Lesson 1: Always Check Your Assumptions

The normal distribution is a powerful tool, but it's a tool with assumptions. If you apply normal-based methods to non-normal data, your conclusions can be wrong. Always plot and check before computing.

Lesson 2: The CLT Is Your Safety Net (for Means)

Even when individual data isn't normal, averages of groups tend to be normal. This is why many statistical methods work even when the data isn't perfectly bell-shaped — they're working with means, and the CLT ensures those means are approximately normal.

Lesson 3: Distribution Shape Tells a Story

Bimodal test scores aren't just a statistical curiosity — they reveal pedagogical information (a threshold concept that divides students). Left-skewed scores suggest an easy exam or a highly competent class. Right-skewed scores suggest a challenging exam. The shape carries meaning.

Discussion Questions

If you were a professor and saw bimodal exam scores, what would you conclude about the course design? What might you change?
Is it ever appropriate to "grade on a curve"? Under what conditions would curve grading be fair?
Jordan found that department-level averages are approximately normal.

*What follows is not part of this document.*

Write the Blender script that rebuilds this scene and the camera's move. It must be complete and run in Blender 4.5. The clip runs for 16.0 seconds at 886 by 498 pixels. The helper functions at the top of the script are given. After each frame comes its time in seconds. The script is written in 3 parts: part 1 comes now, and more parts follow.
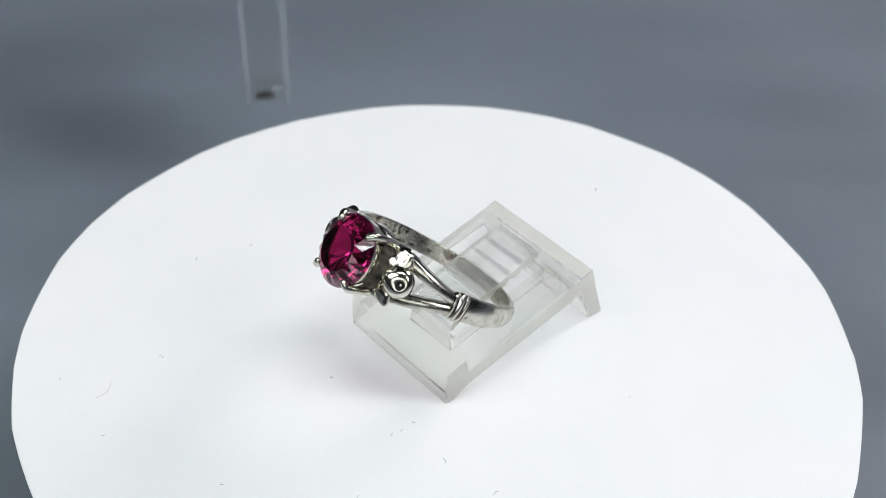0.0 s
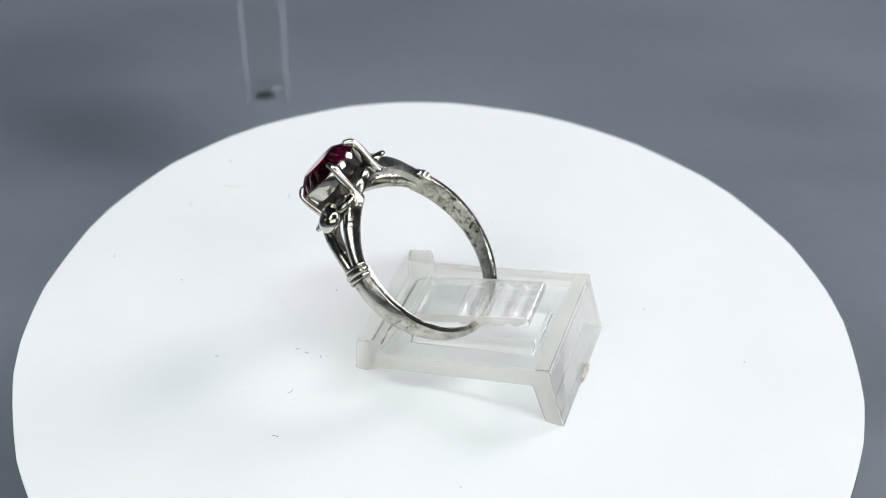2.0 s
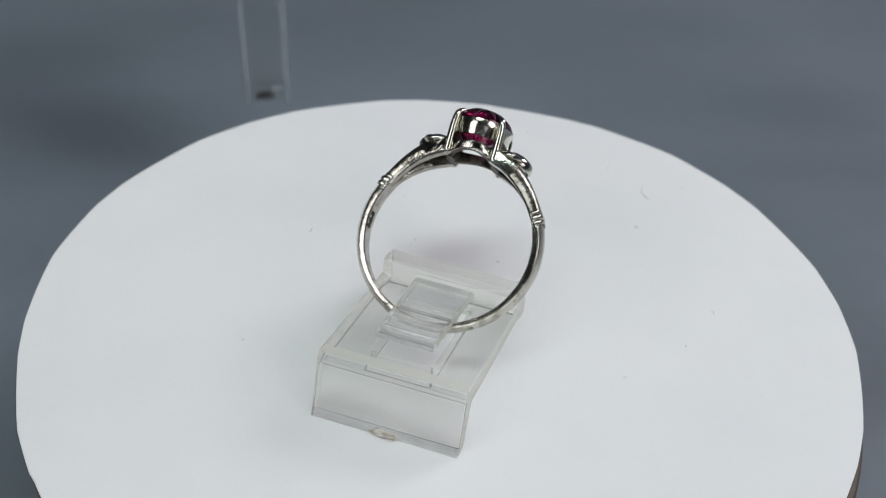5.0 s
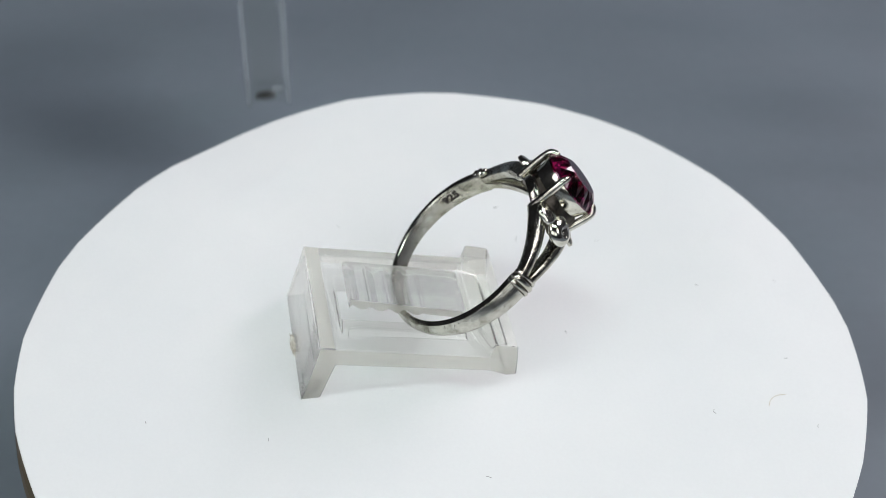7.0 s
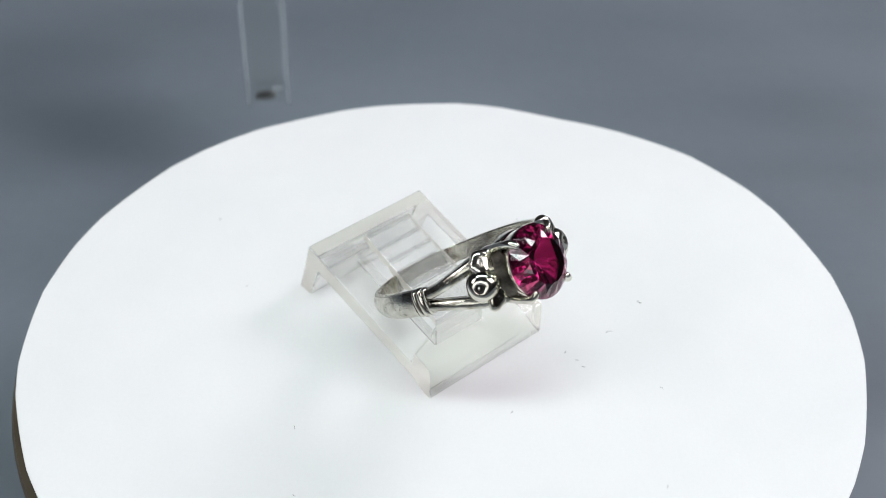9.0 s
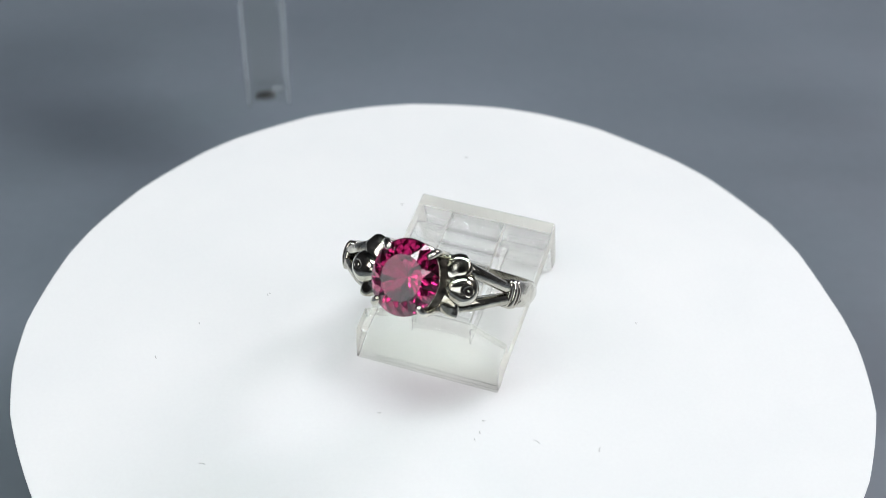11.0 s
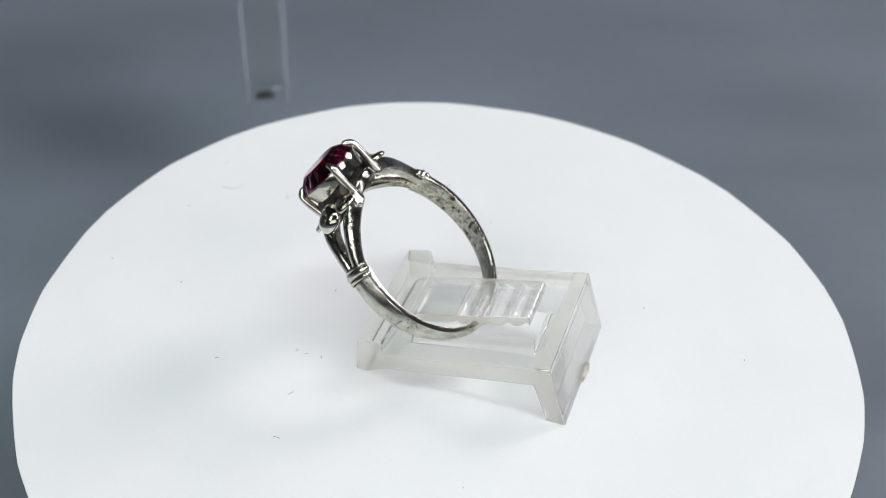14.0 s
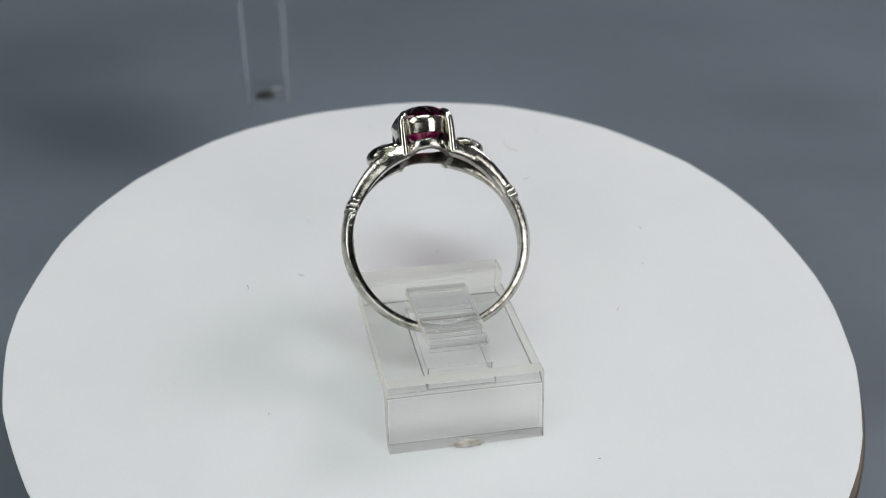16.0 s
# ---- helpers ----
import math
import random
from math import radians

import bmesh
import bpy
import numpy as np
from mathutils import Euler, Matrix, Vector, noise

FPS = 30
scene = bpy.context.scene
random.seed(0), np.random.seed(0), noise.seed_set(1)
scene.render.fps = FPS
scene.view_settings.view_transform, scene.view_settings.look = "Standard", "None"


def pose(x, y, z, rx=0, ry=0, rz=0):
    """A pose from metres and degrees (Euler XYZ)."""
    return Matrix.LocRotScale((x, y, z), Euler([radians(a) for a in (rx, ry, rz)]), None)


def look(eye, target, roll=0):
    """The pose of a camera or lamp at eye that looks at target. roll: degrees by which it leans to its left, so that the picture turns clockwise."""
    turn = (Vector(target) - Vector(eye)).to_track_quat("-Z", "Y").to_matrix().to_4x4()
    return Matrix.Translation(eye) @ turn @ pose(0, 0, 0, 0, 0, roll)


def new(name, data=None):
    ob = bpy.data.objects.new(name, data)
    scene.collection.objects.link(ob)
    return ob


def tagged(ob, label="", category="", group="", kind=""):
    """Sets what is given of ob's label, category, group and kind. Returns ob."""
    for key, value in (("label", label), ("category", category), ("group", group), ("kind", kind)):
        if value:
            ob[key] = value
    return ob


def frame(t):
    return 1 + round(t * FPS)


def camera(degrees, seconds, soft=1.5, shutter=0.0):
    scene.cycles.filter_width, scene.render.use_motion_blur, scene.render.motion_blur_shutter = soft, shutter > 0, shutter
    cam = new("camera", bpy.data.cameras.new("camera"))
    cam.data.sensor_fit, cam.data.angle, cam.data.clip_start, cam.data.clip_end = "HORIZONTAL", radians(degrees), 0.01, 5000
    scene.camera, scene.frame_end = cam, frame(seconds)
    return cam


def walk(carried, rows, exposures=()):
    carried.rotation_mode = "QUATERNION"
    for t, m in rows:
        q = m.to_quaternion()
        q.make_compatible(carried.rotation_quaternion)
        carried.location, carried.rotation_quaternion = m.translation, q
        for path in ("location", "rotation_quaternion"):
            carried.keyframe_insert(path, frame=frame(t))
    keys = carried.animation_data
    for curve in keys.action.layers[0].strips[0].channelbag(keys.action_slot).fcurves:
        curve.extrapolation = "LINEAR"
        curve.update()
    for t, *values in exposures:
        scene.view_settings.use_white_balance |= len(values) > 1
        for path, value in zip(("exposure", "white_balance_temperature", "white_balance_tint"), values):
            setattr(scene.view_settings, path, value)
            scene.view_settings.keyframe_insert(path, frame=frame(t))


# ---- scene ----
SECONDS = 16.0
cam = camera(38.11, SECONDS, soft=0.5)
EYE = Vector((0.0, -0.1, 0.09702))
AIM = EYE + Vector((-0.00176, 0.76152, -0.64813))
STANDING = look(EYE, AIM, 2.13)
walk(cam, [(0.0, STANDING), (SECONDS, STANDING)], exposures=[
    (0.0, 0.09, 6350, 13), (0.5, 0.05, 6480, 13), (1.0, -0.15, 6740, 13), (1.5, 0.13, 6350, 13), (2.0, 0.11, 6300, 13), (2.5, 0.08, 6250, 13), (3.0, -0.05, 6250, 13),
    (3.5, -0.19, 6300, 13), (4.0, -0.28, 6300, 13), (5.0, -0.36, 6320, 13), (6.5, -0.17, 6350, 13), (7.0, -0.08, 6350, 13), (7.5, 0.01, 6350, 13), (8.0, 0.08, 6350, 13),
    (8.5, 0.11, 6350, 13), (11.0, 0.13, 6350, 13), (12.5, 0.13, 6350, 13), (13.0, 0.12, 6350, 13), (13.5, 0.06, 6350, 13), (14.0, 0.00, 6350, 13), (14.5, -0.10, 6350, 13),
    (15.0, -0.19, 6350, 13), (15.5, -0.32, 6380, 13), (16.0, -0.37, 6400, 13)])
cam.data.dof.use_dof, cam.data.dof.focus_distance, cam.data.dof.aperture_fstop = True, 0.125, 36.0

TURN = -29.956          # degrees a second, clockwise from above
MM = 0.001
FLOOR = -24.0           # table top under the turntable, in mm

# ---- light ----
world = bpy.data.worlds.new("world")
scene.world = world
world.use_nodes = True
world.node_tree.nodes["Background"].inputs["Color"].default_value = (0.50, 0.55, 0.62, 1)
world.node_tree.nodes["Background"].inputs["Strength"].default_value = 0.25


def lamp(name, x, y, z, tx, ty, tz, sx, sy, watts, colour):
    data = bpy.data.lights.new(name, "AREA")
    data.shape, data.size, data.size_y, data.energy, data.color = "RECTANGLE", sx, sy, watts, colour
    ob = new(name, data)
    ob.matrix_world = look((x, y, z), (tx, ty, tz))
    return ob


lamp("overhead_lamp", 0.0, -0.06, 0.46, 0, 0.0, 0, 0.34, 0.07, 0.91, (0.85, 1.0, 0.945))
lamp("left_lamp", -0.38, -0.24, 0.44, 0, 0.0, 0, 0.22, 0.26, 0.81, (1.0, 0.965, 0.975))
lamp("right_lamp", 0.38, -0.26, 0.44, 0, 0.0, 0, 0.22, 0.26, 0.80, (1.0, 0.965, 0.975))
# added fill that brightens the table's right rear; no fixture is known there
lamp("side_fill", 0.58, 0.42, 0.50, 0.32, 0.20, 0, 0.28, 0.40, 3.9, (1.0, 0.93, 0.965))
# unseen broad panel added behind the camera for the gem's pale reflection
lamp("rear_fill_light", -0.1, -0.78, 0.44, 0, 0.0, 0.05, 0.9, 0.38, 1.8, (0.97, 1.0, 0.98))


# ---- materials ----
def shader(name, colour, rough=0.5, metal=0.0, **more):
    m = bpy.data.materials.new(name)
    m.use_nodes = True
    b = m.node_tree.nodes["Principled BSDF"]
    b.inputs["Base Color"].default_value = (*colour, 1)
    b.inputs["Roughness"].default_value, b.inputs["Metallic"].default_value = rough, metal
    for key, value in more.items():
        b.inputs[key.replace("_", " ")].default_value = value
    return m


def noise_of(m, scale, detail=4.0, rough=0.55, stretch=None):
    t = m.node_tree
    co = t.nodes.new("ShaderNodeTexCoord")
    n = t.nodes.new("ShaderNodeTexNoise")
    n.inputs["Scale"].default_value, n.inputs["Detail"].default_value, n.inputs["Roughness"].default_value = scale, detail, rough
    if stretch:
        mp = t.nodes.new("ShaderNodeMapping")
        mp.inputs["Scale"].default_value = stretch
        t.links.new(co.outputs["Object"], mp.inputs["Vector"])
        t.links.new(mp.outputs["Vector"], n.inputs["Vector"])
    else:
        t.links.new(co.outputs["Object"], n.inputs["Vector"])
    return n.outputs["Fac"]


def ramp(m, fac, stops):
    r = m.node_tree.nodes.new("ShaderNodeValToRGB")
    while len(r.color_ramp.elements) < len(stops):
        r.color_ramp.elements.new(0.5)
    for e, (at, c) in zip(r.color_ramp.elements, stops):
        e.position, e.color = at, (*c, 1)
    m.node_tree.links.new(fac, r.inputs["Fac"])
    return r.outputs["Color"]


def multiply(m, a, b):
    x = m.node_tree.nodes.new("ShaderNodeMix")
    x.data_type, x.blend_type = "RGBA", "MULTIPLY"
    x.inputs["Factor"].default_value = 1.0
    m.node_tree.links.new(a, x.inputs["A"])
    m.node_tree.links.new(b, x.inputs["B"])
    return x.outputs["Result"]


def plug(m, out, socket):
    m.node_tree.links.new(out, m.node_tree.nodes["Principled BSDF"].inputs[socket])


def bump(m, fac, strength, distance):
    n = m.node_tree.nodes.new("ShaderNodeBump")
    n.inputs["Strength"].default_value, n.inputs["Distance"].default_value = strength, distance
    m.node_tree.links.new(fac, n.inputs["Height"])
    plug(m, n.outputs["Normal"], "Normal")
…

What is the minimum department size needed for this to be reliable? (Think about the CLT's sample size requirements.)
How might grade inflation affect the normality of grade distributions? If almost everyone gets an A or B, what shape would the distribution have?

Connection to the Chapter

This case study applies the normal distribution (Section 21.5), Q-Q plots (Section 21.8), the Shapiro-Wilk test (Section 21.8), and the Central Limit Theorem (Section 21.7). It demonstrates that "assuming normality" isn't always safe for raw data but is often rescued by the CLT when working with averages — a nuance that matters throughout the rest of the book.